Avelino diz que muitos moradores do Sarico chegaram também a dedicar-se à sucata “para procurar o pão de cada dia”, mas “privaram-nos”.
“Dizem que já não podemos tirar o ferro por que está comprado. E nós, que fomos nascidos aqui, não nos dão um apoio? O mar já não dá nada, tiramos uns ferros para conseguir um quilo de arroz para sustentar a nossa família, mas está duro mesmo”, aponta o pescador, que atribui a falta de peixe à poluição e diz que os turistas desapareceram também por causa dos detritos na praia.
José Batista, 19 anos , deambula pela praia, aproveitando a maré baixa para recolher alguma sucata, atividade que acumula com a rotina da pesca.
“Nós pescamos, mas quando os barcos ficam na beira aproveitamos para tirar alguns ferros, cada ano que passa trazem mais barcos aqui para o Sarico”, relata à Lusa.
O jovem diz que faz mais dinheiro com a sucata do que com o peixe e salienta que esta atividade está também sujeita a uma maior sazonalidade.
Por isso, junta-se a alguns amigos, em pequenos grupos. Escalam os cascos dos navios encalhados e pacientemente vão cortando as estruturas, apenas com recurso a ferramentas manuais.
Todos os pedaços valem dinheiro, mas o trabalho é árduo e, por vezes, acontecem acidentes.
“Há pessoas que saem daqui mesmo feridas”, conta José Batista.
Diz que nunca ninguém caiu do alto de um navio, mas alguns descuidos já provocaram ferimentos nos que “mais tem tendência de arriscar”.
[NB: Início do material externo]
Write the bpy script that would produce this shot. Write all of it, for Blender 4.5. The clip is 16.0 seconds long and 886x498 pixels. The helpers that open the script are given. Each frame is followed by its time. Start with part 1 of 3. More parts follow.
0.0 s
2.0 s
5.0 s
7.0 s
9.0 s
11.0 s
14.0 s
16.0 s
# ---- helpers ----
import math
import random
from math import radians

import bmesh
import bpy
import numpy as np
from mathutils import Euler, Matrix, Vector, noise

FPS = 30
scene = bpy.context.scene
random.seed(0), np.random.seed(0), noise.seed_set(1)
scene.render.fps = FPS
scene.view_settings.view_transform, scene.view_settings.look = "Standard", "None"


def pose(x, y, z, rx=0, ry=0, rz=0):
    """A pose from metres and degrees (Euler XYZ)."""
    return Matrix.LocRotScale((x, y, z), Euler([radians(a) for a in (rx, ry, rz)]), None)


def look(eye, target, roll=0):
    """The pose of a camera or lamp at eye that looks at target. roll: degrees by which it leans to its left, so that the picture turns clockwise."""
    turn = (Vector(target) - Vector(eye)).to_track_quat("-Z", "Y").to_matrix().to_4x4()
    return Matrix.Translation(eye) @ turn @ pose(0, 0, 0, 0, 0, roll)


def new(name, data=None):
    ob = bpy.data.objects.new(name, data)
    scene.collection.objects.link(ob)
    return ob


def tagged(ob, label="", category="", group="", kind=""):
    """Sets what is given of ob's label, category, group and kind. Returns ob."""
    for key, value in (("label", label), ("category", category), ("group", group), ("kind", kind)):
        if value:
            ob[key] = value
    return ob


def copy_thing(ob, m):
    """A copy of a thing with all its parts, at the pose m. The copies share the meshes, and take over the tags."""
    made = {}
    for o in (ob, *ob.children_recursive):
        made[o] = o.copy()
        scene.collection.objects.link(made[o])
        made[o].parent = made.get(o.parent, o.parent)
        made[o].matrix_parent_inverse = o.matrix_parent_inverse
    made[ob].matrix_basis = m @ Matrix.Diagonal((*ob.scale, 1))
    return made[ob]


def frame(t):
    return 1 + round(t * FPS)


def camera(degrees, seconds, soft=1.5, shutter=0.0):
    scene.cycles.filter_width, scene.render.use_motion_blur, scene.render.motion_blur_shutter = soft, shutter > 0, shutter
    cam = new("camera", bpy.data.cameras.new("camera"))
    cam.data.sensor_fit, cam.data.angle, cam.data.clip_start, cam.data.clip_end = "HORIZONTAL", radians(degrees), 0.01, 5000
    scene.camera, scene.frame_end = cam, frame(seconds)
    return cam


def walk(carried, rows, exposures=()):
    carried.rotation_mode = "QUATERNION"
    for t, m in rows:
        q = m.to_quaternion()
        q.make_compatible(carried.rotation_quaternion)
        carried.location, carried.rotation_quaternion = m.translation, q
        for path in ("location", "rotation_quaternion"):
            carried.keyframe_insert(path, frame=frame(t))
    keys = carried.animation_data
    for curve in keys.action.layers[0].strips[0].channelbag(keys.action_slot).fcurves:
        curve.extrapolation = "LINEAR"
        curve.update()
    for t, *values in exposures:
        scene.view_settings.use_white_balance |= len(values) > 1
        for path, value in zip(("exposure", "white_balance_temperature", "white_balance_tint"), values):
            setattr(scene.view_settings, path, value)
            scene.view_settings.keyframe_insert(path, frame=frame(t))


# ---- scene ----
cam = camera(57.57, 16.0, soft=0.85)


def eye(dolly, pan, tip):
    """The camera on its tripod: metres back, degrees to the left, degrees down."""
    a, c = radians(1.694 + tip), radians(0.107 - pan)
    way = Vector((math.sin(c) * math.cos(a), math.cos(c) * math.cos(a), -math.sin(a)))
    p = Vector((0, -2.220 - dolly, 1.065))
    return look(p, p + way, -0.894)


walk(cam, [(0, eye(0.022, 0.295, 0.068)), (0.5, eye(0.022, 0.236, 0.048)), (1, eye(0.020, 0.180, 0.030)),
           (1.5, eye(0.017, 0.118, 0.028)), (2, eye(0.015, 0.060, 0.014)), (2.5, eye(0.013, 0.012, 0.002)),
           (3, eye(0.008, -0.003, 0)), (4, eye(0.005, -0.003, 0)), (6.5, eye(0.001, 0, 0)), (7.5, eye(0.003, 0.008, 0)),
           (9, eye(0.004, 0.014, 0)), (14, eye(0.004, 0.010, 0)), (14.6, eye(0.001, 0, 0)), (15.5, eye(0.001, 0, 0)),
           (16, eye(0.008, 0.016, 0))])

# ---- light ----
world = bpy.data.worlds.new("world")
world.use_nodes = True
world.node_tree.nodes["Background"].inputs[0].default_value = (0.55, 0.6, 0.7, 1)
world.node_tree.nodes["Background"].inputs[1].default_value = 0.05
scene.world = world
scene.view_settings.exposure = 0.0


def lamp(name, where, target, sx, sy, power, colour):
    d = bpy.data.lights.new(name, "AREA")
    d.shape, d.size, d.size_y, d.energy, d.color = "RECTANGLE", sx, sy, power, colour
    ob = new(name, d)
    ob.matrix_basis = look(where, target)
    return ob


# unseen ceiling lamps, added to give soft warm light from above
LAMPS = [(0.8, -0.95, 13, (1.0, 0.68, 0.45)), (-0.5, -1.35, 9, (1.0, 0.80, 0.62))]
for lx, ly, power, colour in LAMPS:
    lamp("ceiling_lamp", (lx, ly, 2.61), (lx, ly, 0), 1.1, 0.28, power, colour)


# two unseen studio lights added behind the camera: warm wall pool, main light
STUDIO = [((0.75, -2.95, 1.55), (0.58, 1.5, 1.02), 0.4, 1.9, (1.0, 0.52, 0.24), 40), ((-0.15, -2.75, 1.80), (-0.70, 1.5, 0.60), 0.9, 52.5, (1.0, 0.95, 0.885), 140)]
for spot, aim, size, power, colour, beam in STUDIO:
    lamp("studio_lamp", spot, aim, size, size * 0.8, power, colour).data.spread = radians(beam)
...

“Ás vezes, arriscamo-nos a tirar algumas chapas, ferros, tubos enferrujados. Mas as metades que sobram ficam debaixo do mar, as pessoas quando vão banhar podem aleijar-se”, adianta, apontando também os danos causadas às redes como um problema.
Vendem o ferro ao peso, a compradores locais que transportam os materiais para Luanda e competem com sucateiros, mais organizados, que “cortam com máquinas” e usam o maçarico para desmantelar as embarcações.
Ramos Laurindo, de 20 anos, dedica-se principalmente à pesca e diz que há falta de alternativas de trabalho para os jovens locais.
Por isso, também ele tenta fazer “um pouco da arte dos ferros para conseguir alguma coisa de comer” por que a pesca “só dá de vez em quando”. A faturação depende dos dias e “da força”.
“Há pessoas que conseguem duas toneladas, três toneladas, vai depender da nossa força diz”, explicando que todos os materiais são vendidos ao mesmo preço.
Ao longe, o ruído metálico do martelo e do escopro abafa a suavidade das ondas e quase faz esquecer a paisagem tropical de mar azul e sol escaldante. Os jovens regressam ao trabalho, com esperança de ganhar alguns kwanzas para ajudar as famílias e chegar ao final do dia sem fome.